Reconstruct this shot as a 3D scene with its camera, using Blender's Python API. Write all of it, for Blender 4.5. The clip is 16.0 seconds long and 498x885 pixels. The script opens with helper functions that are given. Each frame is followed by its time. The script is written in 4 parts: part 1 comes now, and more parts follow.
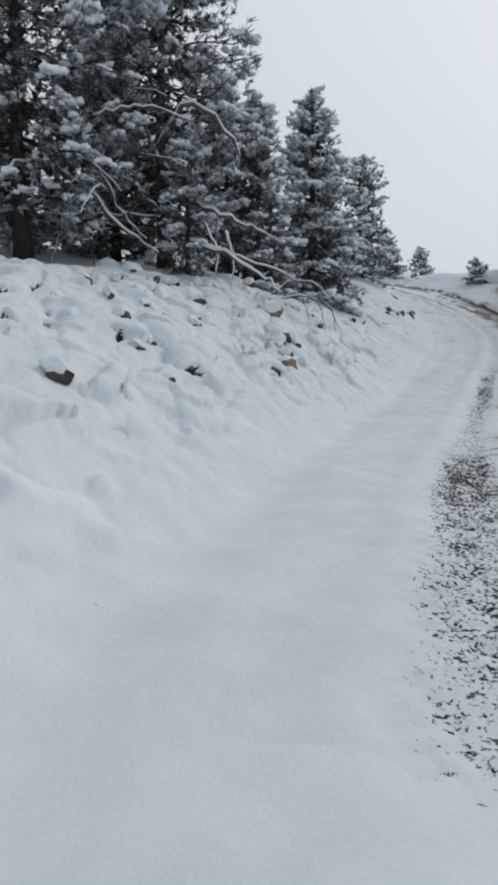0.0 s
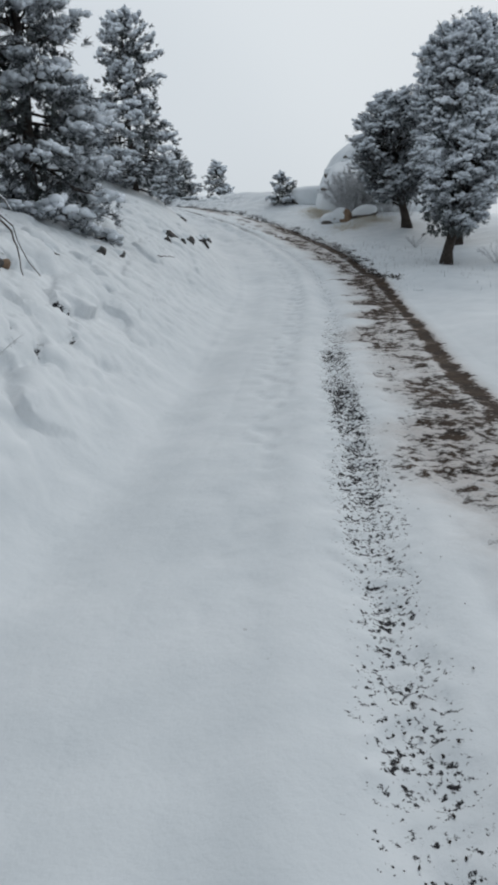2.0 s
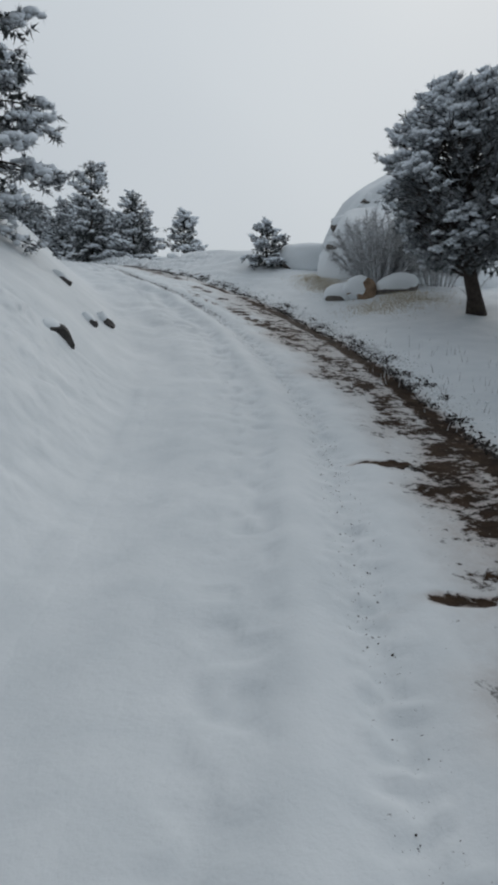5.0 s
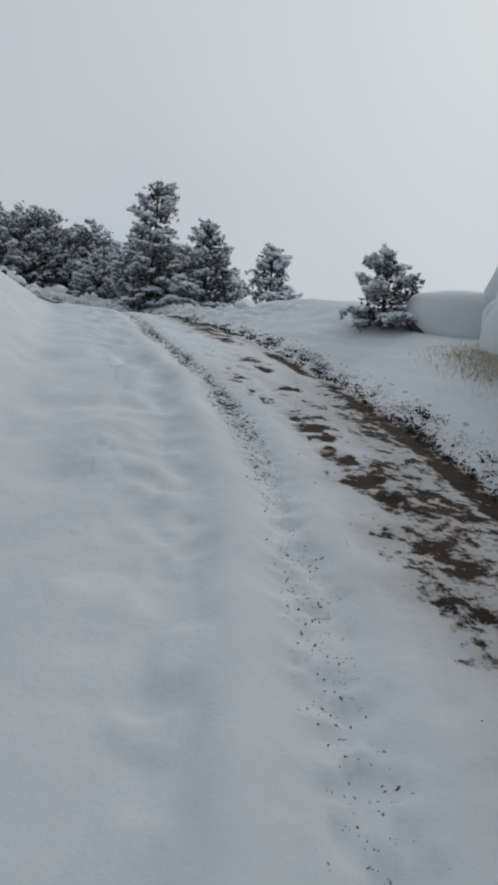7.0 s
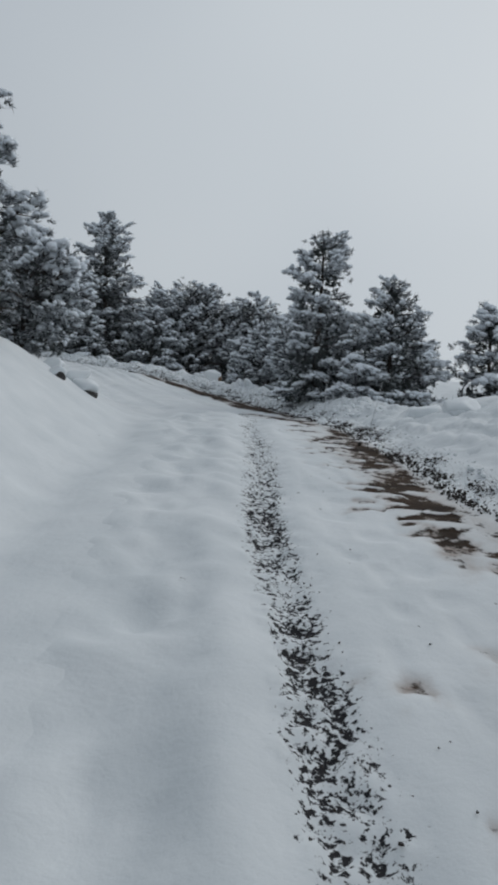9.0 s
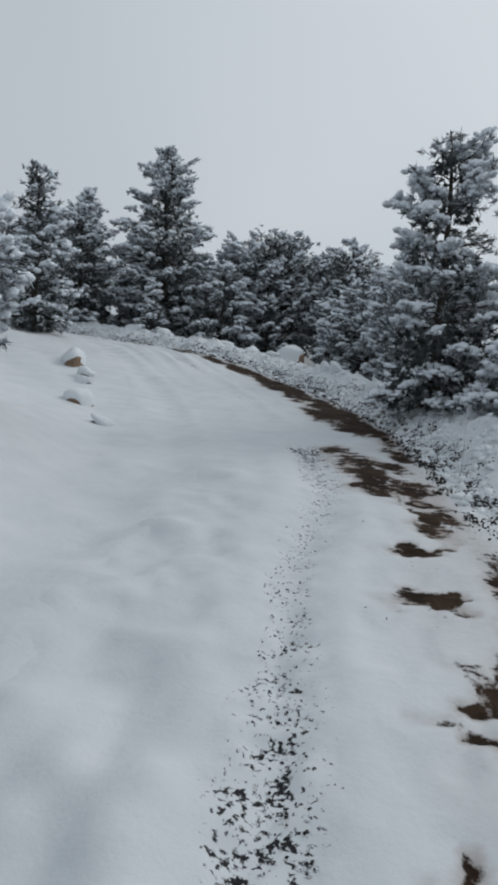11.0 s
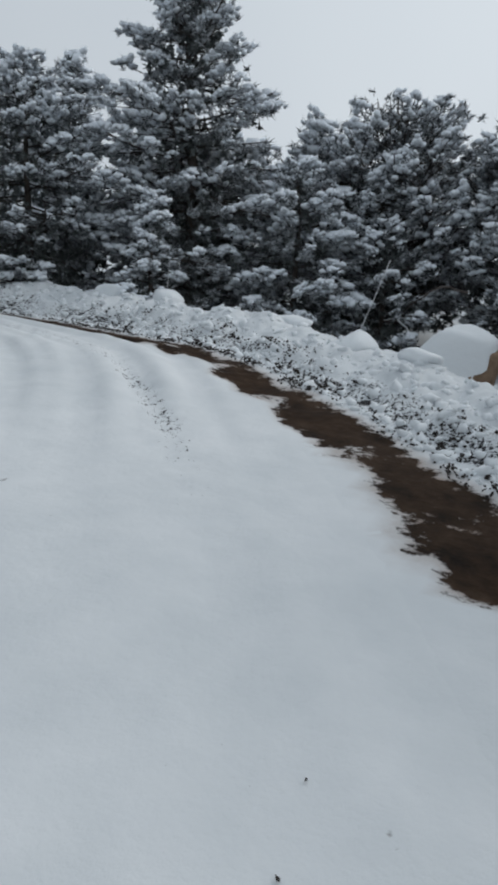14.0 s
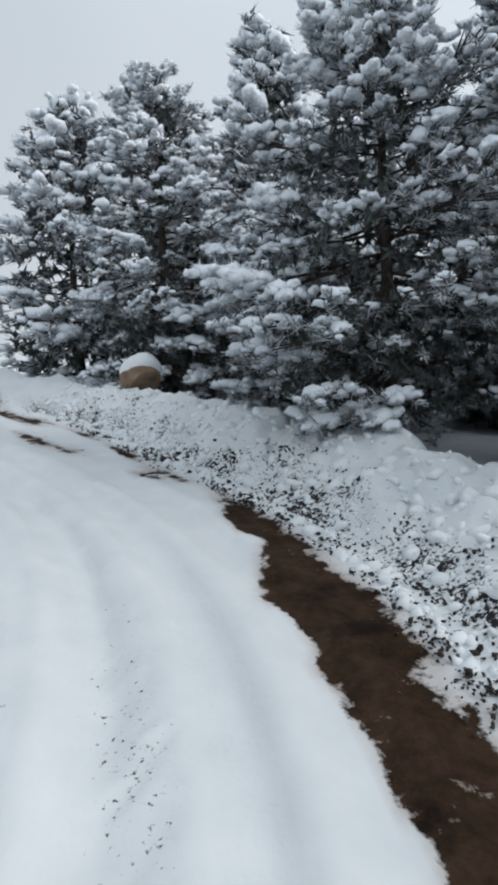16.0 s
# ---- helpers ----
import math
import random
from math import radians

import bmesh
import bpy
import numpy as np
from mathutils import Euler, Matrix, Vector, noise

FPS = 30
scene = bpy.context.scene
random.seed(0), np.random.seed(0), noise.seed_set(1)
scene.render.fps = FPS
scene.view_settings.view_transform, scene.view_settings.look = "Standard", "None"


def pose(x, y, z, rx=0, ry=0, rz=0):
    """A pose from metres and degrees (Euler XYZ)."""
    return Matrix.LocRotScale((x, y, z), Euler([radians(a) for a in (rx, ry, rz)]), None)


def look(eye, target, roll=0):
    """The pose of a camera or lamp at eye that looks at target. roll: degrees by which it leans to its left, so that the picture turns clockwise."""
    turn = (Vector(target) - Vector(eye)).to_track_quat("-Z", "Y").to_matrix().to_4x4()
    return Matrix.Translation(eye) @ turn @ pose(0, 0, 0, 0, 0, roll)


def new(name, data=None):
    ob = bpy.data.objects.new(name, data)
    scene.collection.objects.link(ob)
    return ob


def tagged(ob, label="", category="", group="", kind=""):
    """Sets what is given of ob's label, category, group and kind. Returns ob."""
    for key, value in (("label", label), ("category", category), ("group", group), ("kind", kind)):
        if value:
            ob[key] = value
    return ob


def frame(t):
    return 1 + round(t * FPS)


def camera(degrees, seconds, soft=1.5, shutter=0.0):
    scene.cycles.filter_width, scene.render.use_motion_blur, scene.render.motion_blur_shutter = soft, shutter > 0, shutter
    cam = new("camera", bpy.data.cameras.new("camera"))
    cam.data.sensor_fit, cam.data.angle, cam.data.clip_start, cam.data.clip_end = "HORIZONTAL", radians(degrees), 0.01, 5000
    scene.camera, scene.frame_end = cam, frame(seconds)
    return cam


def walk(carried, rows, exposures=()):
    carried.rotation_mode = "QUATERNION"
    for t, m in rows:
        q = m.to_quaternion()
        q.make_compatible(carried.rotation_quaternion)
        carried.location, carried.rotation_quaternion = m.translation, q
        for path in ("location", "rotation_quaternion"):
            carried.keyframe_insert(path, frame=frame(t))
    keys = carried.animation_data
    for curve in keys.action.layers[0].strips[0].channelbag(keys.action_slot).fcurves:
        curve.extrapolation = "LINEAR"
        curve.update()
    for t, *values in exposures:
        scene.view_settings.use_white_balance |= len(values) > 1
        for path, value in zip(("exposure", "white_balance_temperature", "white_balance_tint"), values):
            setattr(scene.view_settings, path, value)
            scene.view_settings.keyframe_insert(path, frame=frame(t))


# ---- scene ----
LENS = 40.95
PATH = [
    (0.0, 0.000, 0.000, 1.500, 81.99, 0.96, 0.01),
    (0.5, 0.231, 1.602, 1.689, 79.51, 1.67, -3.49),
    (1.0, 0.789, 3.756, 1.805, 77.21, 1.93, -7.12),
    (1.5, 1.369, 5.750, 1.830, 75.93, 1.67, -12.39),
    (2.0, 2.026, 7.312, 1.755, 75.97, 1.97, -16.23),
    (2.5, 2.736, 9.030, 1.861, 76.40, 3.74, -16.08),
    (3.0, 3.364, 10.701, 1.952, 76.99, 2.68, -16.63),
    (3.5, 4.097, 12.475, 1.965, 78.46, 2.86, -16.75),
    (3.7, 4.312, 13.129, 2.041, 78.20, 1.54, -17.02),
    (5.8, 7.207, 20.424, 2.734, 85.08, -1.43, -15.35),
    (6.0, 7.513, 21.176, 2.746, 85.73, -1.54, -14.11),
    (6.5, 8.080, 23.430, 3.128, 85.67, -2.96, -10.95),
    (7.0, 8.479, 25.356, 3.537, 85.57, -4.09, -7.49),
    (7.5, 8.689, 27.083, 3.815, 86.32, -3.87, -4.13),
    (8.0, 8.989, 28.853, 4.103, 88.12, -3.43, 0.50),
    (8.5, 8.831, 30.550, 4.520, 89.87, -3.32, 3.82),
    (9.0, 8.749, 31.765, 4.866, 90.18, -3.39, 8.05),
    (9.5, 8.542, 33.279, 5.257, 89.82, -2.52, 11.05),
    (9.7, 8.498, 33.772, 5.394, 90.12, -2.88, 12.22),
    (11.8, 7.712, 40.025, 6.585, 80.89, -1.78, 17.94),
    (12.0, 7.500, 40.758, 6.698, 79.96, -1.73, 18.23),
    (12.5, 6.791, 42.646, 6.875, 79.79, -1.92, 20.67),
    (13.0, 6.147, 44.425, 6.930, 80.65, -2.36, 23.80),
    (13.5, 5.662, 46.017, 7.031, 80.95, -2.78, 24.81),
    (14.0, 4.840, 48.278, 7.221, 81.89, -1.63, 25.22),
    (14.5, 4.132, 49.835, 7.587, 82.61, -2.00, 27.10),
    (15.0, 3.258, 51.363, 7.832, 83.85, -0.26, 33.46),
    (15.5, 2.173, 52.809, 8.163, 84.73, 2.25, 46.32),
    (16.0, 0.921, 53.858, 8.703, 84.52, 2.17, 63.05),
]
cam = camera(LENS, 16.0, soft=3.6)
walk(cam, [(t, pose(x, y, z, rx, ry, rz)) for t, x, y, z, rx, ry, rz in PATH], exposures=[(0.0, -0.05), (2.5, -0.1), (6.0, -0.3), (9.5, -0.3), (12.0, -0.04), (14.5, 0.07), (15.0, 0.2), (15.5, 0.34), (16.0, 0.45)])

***

From the listing above, copy every line that includes the word "noise".

from mathutils import Euler, Matrix, Vector, noise
random.seed(0), np.random.seed(0), noise.seed_set(1)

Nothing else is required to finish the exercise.